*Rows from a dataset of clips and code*
-- BEGIN --

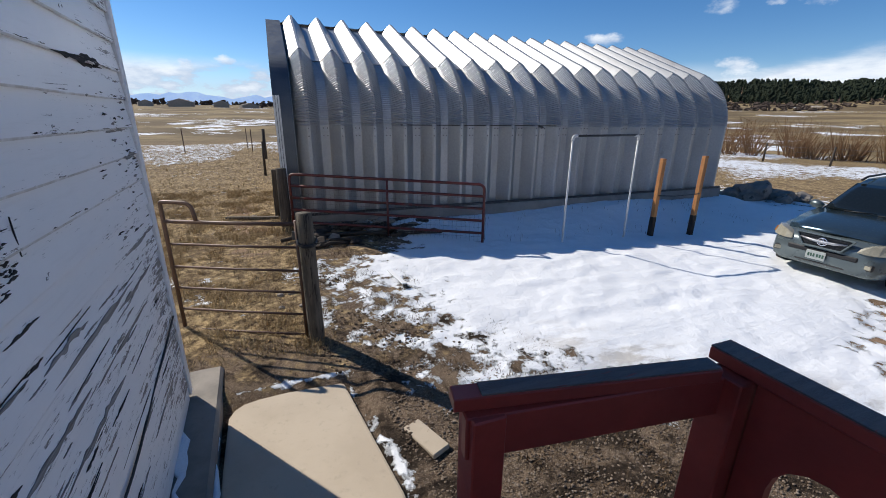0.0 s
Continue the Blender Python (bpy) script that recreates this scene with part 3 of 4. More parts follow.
# long hairline cracks and splits along the laps
for y, z, ly, lz in ((-3.0, 1.955, 0.14, 0.0006), (-2.7, 1.985, 0.12, 0.0006), (-2.3, 1.52, 0.34, 0.003), (-1.7, 1.50, 0.30, 0.004), (-1.2, 2.46, 0.18, 0.0016), (-2.06, 2.52, 0.14, 0.002),
                     (-1.0, 1.2, 0.4, 0.004), (-1.9, 1.04, 0.4, 0.005), (-0.9, 0.98, 0.36, 0.005), (-2.1, 0.9, 0.4, 0.005), (-1.3, 0.72, 0.4, 0.005), (-2.6, 1.36, 0.3, 0.002), (-1.6, 1.28, 0.3, 0.004), (-0.8, 1.42, 0.3, 0.004)):
    flake(y, z, ly * 0.8, lz * 0.5, int(2000 * z - 900 * y), "bareshade", 0.03)
for i in range(44):
    row = rnd.choice((9, 10, 11, 12, 13, 14, 15))
    flake(-0.12 - 1.5 * rnd.random() ** 1.6, WALL_LOW + row * LAP + rnd.uniform(0.004, 0.02), rnd.uniform(0.01, 0.08), rnd.uniform(0.0015, 0.005), 1500 + i, "bareshade" if i % 2 else "bare")
# small dark arcs that mark the nail dimples
for i in range(26):
    row = 7 + i % 11
    y0, z0 = -0.5 - 0.41 * (i * 7 % 11) + rnd.uniform(-0.05, 0.05), WALL_LOW + row * LAP + rnd.uniform(0.03, 0.05)
    sx = 0.0178 - 0.016 * max(0, (z0 - WALL_LOW) % LAP - 0.03) / LAP
    a0 = rnd.uniform(0, 6.28)
    bm = bmesh.new()
    tube(bm, [(sx, y0 + 0.008 * math.cos(a0 + 0.45 * k), z0 + 0.008 * math.sin(a0 + 0.45 * k)) for k in range(8)], [0.0003, 0.0009, 0.0014, 0.0016, 0.0016, 0.0013, 0.0008, 0.0003], 5)
    part("nail_dimple", bm, M["bare"], house, "dark crescent round a sunken nail")

# concrete footing ledge along the wall, with drifted snow
bm = bmesh.new()
prism(bm, ((-0.3, -0.5), (0.26, -0.5), (0.245, 0.02), (0.22, 0.05), (-0.3, 0.06)), -WALL_LONG, 0.36, lambda u, v, d: (u, d, v - 0.06))
bmesh.ops.subdivide_edges(bm, edges=bm.edges, cuts=6, use_grid_fill=True)
for v in bm.verts:
    v.co += 0.012 * Vector(noise.noise_vector(v.co * 3))
part("footing", bm, M["footing"], house, "chipped old concrete footing ledge")


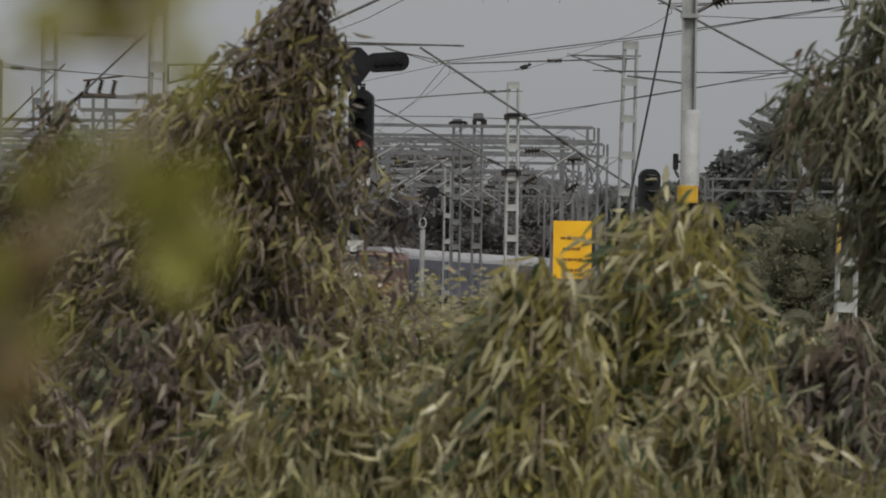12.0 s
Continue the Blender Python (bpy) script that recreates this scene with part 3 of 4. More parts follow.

-- END --

*THE EXERCISE*
All of the entries need to be transcribed word for word; pictures are left out.

*EXERCISE OUTPUT*
0.0 s
Continue the Blender Python (bpy) script that recreates this scene with part 3 of 4. More parts follow.
# long hairline cracks and splits along the laps
for y, z, ly, lz in ((-3.0, 1.955, 0.14, 0.0006), (-2.7, 1.985, 0.12, 0.0006), (-2.3, 1.52, 0.34, 0.003), (-1.7, 1.50, 0.30, 0.004), (-1.2, 2.46, 0.18, 0.0016), (-2.06, 2.52, 0.14, 0.002),
                     (-1.0, 1.2, 0.4, 0.004), (-1.9, 1.04, 0.4, 0.005), (-0.9, 0.98, 0.36, 0.005), (-2.1, 0.9, 0.4, 0.005), (-1.3, 0.72, 0.4, 0.005), (-2.6, 1.36, 0.3, 0.002), (-1.6, 1.28, 0.3, 0.004), (-0.8, 1.42, 0.3, 0.004)):
    flake(y, z, ly * 0.8, lz * 0.5, int(2000 * z - 900 * y), "bareshade", 0.03)
for i in range(44):
    row = rnd.choice((9, 10, 11, 12, 13, 14, 15))
    flake(-0.12 - 1.5 * rnd.random() ** 1.6, WALL_LOW + row * LAP + rnd.uniform(0.004, 0.02), rnd.uniform(0.01, 0.08), rnd.uniform(0.0015, 0.005), 1500 + i, "bareshade" if i % 2 else "bare")
# small dark arcs that mark the nail dimples
for i in range(26):
    row = 7 + i % 11
    y0, z0 = -0.5 - 0.41 * (i * 7 % 11) + rnd.uniform(-0.05, 0.05), WALL_LOW + row * LAP + rnd.uniform(0.03, 0.05)
    sx = 0.0178 - 0.016 * max(0, (z0 - WALL_LOW) % LAP - 0.03) / LAP
    a0 = rnd.uniform(0, 6.28)
    bm = bmesh.new()
    tube(bm, [(sx, y0 + 0.008 * math.cos(a0 + 0.45 * k), z0 + 0.008 * math.sin(a0 + 0.45 * k)) for k in range(8)], [0.0003, 0.0009, 0.0014, 0.0016, 0.0016, 0.0013, 0.0008, 0.0003], 5)
    part("nail_dimple", bm, M["bare"], house, "dark crescent round a sunken nail")

# concrete footing ledge along the wall, with drifted snow
bm = bmesh.new()
prism(bm, ((-0.3, -0.5), (0.26, -0.5), (0.245, 0.02), (0.22, 0.05), (-0.3, 0.06)), -WALL_LONG, 0.36, lambda u, v, d: (u, d, v - 0.06))
bmesh.ops.subdivide_edges(bm, edges=bm.edges, cuts=6, use_grid_fill=True)
for v in bm.verts:
    v.co += 0.012 * Vector(noise.noise_vector(v.co * 3))
part("footing", bm, M["footing"], house, "chipped old concrete footing ledge")


12.0 s
Continue the Blender Python (bpy) script that recreates this scene with part 3 of 4. More parts follow.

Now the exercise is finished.